Wirtschaftsminister Johann Schneider-Ammann hat sich vor den Medien überrascht gezeigt vom Entscheid der Schweizerischen Nationalbank (SNB), den Mindestkurs zum Euro aufzuheben. Er betonte jedoch, die SNB sei unabhängig und habe diesen Entscheid fällen dürfen.
Er sei von SNB-Präsident Thomas Jordan am Donnerstagvormittag informiert worden, kurz vor der Öffentlichkeit, sagte Schneider-Ammann. Die Firmen seien nun zusätzlich gefordert. Er habe aber Vertrauen, dass sie sich arrangieren würden und dass es gelinge, die Beschäftigung hoch zu halten.

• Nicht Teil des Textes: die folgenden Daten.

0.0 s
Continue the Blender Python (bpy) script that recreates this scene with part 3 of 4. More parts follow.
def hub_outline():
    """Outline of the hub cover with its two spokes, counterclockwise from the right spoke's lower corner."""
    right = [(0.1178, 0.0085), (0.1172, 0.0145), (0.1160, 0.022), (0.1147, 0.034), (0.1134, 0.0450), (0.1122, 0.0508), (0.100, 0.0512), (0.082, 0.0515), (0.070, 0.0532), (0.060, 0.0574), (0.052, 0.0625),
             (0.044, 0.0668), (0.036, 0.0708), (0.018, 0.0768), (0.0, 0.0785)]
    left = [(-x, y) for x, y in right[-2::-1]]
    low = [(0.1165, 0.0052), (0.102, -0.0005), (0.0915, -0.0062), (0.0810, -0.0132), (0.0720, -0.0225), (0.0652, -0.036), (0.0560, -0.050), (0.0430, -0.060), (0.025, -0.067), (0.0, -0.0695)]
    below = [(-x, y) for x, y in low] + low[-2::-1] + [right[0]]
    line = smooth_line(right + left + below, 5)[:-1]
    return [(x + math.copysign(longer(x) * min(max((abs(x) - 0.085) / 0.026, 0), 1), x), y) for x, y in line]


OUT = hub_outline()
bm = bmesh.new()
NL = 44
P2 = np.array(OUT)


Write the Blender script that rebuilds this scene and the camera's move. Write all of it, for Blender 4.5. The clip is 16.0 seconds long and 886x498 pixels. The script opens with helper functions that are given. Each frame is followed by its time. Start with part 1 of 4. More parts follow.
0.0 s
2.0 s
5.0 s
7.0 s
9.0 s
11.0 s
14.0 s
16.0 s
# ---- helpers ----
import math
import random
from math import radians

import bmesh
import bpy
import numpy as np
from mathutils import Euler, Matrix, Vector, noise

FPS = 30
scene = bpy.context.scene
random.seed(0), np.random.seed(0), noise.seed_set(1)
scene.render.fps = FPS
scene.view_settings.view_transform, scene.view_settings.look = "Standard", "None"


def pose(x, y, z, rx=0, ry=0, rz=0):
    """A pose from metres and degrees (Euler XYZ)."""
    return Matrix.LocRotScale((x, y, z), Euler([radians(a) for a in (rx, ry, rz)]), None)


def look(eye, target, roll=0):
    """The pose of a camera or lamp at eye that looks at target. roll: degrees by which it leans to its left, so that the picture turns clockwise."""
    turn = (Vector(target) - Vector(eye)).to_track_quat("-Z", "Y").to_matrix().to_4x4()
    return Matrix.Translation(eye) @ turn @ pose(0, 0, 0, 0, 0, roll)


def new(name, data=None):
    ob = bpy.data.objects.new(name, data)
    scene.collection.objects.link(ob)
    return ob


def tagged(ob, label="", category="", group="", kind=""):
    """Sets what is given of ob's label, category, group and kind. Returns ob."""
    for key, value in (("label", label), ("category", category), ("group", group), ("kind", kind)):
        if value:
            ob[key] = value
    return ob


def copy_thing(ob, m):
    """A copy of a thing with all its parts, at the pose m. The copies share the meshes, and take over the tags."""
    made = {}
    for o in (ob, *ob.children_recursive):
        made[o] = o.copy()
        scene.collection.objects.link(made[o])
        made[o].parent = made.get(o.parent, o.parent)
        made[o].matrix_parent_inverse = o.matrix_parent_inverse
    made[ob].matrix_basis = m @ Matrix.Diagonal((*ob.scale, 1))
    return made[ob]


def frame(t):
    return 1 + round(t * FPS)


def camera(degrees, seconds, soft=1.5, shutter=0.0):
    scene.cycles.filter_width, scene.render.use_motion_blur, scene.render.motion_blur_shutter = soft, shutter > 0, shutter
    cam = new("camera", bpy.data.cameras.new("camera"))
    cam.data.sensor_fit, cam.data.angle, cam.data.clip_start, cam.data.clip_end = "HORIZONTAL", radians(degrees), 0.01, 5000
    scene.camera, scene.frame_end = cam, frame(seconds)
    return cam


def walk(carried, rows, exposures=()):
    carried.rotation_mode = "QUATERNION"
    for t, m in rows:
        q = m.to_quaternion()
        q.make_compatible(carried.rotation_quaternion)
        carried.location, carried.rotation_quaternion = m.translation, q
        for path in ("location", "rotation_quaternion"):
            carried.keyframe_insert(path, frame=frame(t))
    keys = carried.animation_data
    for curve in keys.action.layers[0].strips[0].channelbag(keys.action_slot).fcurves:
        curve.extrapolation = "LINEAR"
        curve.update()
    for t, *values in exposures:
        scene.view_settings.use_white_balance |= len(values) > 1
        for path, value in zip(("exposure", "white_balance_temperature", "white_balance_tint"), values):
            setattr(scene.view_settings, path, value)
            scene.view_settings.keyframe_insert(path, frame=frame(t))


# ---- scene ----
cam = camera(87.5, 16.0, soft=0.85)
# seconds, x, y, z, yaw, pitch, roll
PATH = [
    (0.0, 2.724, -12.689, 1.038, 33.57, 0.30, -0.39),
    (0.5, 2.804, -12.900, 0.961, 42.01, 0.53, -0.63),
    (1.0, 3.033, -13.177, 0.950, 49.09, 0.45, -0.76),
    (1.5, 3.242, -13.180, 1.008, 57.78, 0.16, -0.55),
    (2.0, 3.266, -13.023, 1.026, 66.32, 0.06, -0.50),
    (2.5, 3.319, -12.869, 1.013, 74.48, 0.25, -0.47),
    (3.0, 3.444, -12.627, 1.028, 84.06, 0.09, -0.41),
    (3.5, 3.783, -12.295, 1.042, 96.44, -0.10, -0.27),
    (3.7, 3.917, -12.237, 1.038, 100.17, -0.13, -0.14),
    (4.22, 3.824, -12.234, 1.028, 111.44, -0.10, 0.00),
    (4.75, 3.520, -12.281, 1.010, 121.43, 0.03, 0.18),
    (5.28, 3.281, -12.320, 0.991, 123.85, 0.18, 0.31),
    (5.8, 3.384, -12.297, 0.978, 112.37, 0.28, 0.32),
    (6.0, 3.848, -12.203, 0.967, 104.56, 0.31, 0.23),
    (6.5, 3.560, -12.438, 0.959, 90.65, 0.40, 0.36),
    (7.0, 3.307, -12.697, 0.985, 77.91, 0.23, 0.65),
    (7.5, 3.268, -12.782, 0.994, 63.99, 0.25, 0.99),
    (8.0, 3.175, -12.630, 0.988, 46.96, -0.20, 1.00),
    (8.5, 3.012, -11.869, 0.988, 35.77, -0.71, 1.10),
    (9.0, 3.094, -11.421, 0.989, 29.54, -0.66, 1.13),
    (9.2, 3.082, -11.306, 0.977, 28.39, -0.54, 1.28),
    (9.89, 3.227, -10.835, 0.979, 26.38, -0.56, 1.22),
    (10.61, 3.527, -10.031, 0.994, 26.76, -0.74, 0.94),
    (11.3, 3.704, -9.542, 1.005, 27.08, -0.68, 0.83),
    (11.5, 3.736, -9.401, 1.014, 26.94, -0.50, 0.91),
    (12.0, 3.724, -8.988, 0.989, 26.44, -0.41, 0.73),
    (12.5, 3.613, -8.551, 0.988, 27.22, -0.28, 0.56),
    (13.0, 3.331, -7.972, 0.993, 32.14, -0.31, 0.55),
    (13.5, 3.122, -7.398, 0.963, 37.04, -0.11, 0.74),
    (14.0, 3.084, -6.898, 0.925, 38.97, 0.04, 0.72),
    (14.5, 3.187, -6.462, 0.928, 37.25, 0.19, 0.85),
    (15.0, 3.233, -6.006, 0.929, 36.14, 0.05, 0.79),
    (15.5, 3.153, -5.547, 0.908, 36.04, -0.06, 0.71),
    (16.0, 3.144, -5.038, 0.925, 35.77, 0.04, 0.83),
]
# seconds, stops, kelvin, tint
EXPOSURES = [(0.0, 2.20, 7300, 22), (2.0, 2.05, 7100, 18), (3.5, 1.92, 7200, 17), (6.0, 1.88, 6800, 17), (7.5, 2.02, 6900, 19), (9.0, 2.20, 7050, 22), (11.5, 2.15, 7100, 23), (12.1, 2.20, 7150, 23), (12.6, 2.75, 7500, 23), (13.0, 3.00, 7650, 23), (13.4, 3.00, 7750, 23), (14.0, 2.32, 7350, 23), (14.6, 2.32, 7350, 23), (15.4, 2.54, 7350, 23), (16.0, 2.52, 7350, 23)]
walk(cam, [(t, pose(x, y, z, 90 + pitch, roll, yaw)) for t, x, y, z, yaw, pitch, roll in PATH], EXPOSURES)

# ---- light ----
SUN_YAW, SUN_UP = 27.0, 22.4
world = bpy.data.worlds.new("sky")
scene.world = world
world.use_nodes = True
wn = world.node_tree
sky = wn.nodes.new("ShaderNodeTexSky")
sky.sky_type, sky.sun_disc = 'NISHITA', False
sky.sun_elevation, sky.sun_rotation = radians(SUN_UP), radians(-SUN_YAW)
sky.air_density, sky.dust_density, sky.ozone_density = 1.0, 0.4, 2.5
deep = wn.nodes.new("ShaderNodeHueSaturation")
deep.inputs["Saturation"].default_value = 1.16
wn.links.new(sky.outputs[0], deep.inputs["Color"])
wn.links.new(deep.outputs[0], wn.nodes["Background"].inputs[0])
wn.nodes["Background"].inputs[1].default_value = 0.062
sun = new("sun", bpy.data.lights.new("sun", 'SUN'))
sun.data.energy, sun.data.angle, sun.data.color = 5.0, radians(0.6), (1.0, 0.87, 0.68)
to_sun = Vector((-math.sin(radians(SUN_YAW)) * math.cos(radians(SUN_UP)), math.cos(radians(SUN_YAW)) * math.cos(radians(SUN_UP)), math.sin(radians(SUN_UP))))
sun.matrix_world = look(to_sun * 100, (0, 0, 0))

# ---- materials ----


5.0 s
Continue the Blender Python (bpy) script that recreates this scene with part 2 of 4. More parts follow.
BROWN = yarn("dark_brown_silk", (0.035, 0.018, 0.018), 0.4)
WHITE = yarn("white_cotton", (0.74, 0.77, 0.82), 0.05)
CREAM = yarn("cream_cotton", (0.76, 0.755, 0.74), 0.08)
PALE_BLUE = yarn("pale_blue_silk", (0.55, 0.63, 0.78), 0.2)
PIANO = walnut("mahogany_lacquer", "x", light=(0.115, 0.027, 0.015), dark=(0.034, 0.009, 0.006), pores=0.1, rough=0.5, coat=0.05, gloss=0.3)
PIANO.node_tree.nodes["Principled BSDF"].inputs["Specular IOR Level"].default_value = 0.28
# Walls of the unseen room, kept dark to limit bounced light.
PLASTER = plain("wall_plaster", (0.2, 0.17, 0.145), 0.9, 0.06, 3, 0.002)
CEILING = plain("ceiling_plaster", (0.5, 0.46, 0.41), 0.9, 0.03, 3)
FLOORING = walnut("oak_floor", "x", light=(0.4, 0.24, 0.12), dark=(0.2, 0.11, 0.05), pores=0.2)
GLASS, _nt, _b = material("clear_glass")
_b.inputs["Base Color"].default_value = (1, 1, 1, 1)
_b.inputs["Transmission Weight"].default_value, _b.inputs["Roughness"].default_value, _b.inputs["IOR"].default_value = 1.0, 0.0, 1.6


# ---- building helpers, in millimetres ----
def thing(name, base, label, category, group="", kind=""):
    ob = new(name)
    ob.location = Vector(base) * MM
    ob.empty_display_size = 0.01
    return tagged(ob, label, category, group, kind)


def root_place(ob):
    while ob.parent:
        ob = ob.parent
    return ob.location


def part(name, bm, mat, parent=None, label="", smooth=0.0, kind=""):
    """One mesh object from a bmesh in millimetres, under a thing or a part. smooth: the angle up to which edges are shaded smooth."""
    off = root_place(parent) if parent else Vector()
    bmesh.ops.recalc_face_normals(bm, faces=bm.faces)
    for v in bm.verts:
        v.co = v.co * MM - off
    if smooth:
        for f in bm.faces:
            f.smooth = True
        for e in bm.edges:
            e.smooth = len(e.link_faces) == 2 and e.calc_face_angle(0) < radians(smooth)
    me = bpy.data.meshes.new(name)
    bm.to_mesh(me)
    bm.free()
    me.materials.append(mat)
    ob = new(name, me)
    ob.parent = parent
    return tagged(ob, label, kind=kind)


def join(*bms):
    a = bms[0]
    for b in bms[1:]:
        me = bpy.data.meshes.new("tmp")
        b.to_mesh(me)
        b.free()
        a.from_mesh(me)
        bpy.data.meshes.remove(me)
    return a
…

Am Nachmittag hat sich der Ausschuss Wirtschaftspolitik des Bundesrates getroffen, dem neben Schneider-Ammann Finanzministerin Eveline Widmer-Schlumpf und Umweltministerin Doris Leuthard angehören. Er liess sich vom Nationalbankpräsidenten informieren und diskutierte mögliche Auswirkungen des Entscheids auf die schweizerische Volkswirtschaft.
Der Mindestkurs der SNB sei ein «wichtiges und gutes, aber stets befristetes Instrument» gewesen, das Schweizer Unternehmen Planungssicherheit gegeben habe, schreibt der Ausschuss in einer Mitteilung. Er habe Vertrauen in die Nationalbank, dass sie die Preisstabilität gewährleiste und dabei die konjunkturelle Entwicklung berücksichtige.
«Neue Unsicherheit»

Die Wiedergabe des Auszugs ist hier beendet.